[Begin]

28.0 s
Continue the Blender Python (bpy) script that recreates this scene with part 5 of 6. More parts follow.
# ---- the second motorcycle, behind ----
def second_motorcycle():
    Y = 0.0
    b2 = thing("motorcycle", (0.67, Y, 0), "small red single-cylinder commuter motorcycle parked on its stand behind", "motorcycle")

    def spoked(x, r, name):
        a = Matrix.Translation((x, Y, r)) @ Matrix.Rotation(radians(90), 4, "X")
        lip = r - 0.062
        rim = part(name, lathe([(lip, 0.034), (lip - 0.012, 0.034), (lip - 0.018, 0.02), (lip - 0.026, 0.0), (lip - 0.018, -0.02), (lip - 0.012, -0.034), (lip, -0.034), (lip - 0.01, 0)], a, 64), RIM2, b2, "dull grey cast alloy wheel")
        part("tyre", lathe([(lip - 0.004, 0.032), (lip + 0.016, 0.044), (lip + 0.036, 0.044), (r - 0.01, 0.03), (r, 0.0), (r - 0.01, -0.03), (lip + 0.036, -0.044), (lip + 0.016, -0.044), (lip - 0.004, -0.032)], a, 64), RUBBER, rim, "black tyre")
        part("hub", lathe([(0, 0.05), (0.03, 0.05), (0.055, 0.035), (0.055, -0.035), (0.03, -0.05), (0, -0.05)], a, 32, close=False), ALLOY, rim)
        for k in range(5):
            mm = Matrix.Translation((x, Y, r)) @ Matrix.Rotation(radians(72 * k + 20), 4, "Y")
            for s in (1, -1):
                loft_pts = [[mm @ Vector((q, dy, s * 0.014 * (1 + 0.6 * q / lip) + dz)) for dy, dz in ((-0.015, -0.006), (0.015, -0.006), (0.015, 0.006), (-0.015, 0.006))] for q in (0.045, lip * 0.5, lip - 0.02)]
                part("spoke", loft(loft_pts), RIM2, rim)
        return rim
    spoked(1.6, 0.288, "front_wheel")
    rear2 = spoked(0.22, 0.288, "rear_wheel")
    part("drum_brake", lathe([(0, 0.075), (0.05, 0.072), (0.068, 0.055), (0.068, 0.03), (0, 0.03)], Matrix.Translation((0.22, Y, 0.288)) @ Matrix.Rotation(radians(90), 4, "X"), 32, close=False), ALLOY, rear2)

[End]
[Begin]

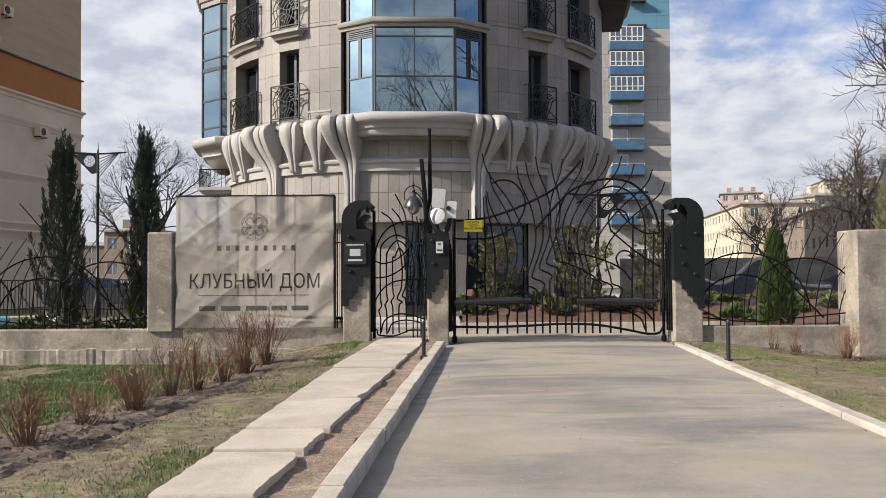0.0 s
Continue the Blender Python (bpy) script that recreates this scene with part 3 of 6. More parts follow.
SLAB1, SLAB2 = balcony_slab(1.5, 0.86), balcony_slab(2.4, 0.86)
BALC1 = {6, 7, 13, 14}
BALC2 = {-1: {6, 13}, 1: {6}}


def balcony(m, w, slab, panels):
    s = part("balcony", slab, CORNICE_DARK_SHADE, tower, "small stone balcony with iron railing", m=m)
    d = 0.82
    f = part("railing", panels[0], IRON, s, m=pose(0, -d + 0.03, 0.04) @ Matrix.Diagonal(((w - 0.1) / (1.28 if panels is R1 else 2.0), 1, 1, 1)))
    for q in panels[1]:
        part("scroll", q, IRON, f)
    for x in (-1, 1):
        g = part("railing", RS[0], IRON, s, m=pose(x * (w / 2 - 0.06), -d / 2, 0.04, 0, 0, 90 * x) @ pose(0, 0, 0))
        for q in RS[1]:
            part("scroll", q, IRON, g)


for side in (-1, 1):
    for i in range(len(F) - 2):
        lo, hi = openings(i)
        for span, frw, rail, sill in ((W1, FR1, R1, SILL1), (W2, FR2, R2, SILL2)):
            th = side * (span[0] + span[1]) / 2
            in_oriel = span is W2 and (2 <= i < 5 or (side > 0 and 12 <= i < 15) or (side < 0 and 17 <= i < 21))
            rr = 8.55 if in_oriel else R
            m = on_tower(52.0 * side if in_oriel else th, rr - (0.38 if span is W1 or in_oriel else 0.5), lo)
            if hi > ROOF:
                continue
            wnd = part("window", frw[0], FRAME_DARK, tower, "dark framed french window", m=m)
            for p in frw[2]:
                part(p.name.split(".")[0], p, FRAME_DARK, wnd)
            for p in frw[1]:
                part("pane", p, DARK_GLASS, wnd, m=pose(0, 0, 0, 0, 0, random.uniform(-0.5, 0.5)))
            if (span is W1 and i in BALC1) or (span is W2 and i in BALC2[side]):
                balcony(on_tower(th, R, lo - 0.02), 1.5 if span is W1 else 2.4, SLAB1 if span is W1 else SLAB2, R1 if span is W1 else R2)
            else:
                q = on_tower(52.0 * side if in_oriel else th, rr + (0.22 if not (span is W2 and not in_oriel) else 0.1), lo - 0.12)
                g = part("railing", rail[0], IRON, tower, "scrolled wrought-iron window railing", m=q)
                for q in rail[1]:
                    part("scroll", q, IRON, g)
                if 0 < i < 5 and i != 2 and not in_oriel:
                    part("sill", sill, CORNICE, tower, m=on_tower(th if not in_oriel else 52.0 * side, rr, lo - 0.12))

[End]
[Begin]

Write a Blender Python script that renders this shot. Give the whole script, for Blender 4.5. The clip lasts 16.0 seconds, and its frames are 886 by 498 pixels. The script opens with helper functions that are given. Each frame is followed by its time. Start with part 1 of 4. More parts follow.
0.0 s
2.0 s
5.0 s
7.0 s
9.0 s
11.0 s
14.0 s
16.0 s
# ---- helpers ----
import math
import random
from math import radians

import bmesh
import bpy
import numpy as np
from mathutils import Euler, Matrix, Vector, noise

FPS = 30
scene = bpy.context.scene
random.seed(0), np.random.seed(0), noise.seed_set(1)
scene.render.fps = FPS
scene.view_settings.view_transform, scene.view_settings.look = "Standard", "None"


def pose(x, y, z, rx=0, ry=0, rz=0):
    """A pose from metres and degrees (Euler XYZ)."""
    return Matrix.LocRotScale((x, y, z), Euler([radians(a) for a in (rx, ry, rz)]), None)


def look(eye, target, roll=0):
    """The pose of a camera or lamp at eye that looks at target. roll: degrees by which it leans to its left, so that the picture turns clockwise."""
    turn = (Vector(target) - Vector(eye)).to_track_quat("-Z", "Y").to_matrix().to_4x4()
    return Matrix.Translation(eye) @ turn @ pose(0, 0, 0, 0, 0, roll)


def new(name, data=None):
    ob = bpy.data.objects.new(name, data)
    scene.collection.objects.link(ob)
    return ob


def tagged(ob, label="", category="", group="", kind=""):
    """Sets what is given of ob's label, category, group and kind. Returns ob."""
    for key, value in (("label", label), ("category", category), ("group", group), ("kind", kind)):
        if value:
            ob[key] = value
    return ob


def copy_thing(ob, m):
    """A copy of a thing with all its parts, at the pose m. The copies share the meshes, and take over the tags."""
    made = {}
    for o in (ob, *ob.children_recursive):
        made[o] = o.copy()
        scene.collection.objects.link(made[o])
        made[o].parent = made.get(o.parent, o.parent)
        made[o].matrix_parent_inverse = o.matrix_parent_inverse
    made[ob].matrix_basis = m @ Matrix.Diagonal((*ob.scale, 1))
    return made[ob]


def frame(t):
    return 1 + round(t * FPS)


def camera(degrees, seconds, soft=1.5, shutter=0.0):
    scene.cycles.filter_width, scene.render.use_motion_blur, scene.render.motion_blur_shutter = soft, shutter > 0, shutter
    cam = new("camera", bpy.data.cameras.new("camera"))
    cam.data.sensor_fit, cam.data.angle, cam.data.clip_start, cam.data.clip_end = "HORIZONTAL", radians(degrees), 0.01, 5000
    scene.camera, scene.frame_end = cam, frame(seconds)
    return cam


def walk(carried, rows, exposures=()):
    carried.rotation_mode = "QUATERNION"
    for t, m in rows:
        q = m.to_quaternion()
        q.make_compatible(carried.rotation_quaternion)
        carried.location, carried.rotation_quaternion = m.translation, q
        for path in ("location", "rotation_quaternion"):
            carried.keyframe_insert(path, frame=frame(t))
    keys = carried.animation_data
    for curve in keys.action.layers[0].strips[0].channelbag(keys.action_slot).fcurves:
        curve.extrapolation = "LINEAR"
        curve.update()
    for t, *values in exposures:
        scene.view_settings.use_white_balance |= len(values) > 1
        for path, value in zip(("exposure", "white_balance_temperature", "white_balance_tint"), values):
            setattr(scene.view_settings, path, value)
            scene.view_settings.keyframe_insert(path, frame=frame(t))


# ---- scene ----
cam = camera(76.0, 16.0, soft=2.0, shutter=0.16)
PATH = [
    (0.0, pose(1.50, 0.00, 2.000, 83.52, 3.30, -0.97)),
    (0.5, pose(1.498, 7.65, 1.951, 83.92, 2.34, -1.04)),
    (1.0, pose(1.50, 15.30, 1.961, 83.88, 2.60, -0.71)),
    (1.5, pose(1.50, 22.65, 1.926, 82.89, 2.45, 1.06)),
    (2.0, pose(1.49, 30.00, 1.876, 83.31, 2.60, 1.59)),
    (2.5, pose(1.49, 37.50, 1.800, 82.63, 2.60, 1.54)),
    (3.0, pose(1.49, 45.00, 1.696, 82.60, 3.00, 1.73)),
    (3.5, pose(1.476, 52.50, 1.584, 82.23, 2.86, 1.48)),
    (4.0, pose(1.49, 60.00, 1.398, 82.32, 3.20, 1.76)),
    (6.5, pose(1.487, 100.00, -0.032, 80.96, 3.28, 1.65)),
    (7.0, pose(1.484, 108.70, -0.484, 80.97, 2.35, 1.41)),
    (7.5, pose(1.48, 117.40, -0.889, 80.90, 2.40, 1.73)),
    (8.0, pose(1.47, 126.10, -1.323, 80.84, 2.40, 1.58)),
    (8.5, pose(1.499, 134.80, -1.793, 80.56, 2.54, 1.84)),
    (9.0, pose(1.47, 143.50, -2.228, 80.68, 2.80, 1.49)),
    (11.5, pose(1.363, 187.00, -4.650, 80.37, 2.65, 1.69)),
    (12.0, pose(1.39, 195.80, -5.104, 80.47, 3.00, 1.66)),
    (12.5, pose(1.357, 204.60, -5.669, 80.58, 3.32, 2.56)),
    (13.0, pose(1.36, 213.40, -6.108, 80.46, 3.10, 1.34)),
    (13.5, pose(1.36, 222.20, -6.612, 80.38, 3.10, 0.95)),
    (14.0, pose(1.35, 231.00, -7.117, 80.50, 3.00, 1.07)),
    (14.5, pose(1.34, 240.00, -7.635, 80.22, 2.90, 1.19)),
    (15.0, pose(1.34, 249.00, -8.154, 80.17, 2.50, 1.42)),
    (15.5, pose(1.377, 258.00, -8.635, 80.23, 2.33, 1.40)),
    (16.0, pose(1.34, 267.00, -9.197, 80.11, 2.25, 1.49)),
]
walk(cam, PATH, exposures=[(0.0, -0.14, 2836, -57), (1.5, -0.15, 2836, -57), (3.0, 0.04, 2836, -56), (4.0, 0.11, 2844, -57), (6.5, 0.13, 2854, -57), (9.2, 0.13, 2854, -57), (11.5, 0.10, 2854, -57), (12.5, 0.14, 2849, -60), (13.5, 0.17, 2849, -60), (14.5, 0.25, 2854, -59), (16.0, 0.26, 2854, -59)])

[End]

### [EXERCISE REQUIREMENTS]
From the listing, copy every line where the string "category" appears.

### [TASK RESPONSE]
def tagged(ob, label="", category="", group="", kind=""):
    """Sets what is given of ob's label, category, group and kind. Returns ob."""
    for key, value in (("label", label), ("category", category), ("group", group), ("kind", kind)):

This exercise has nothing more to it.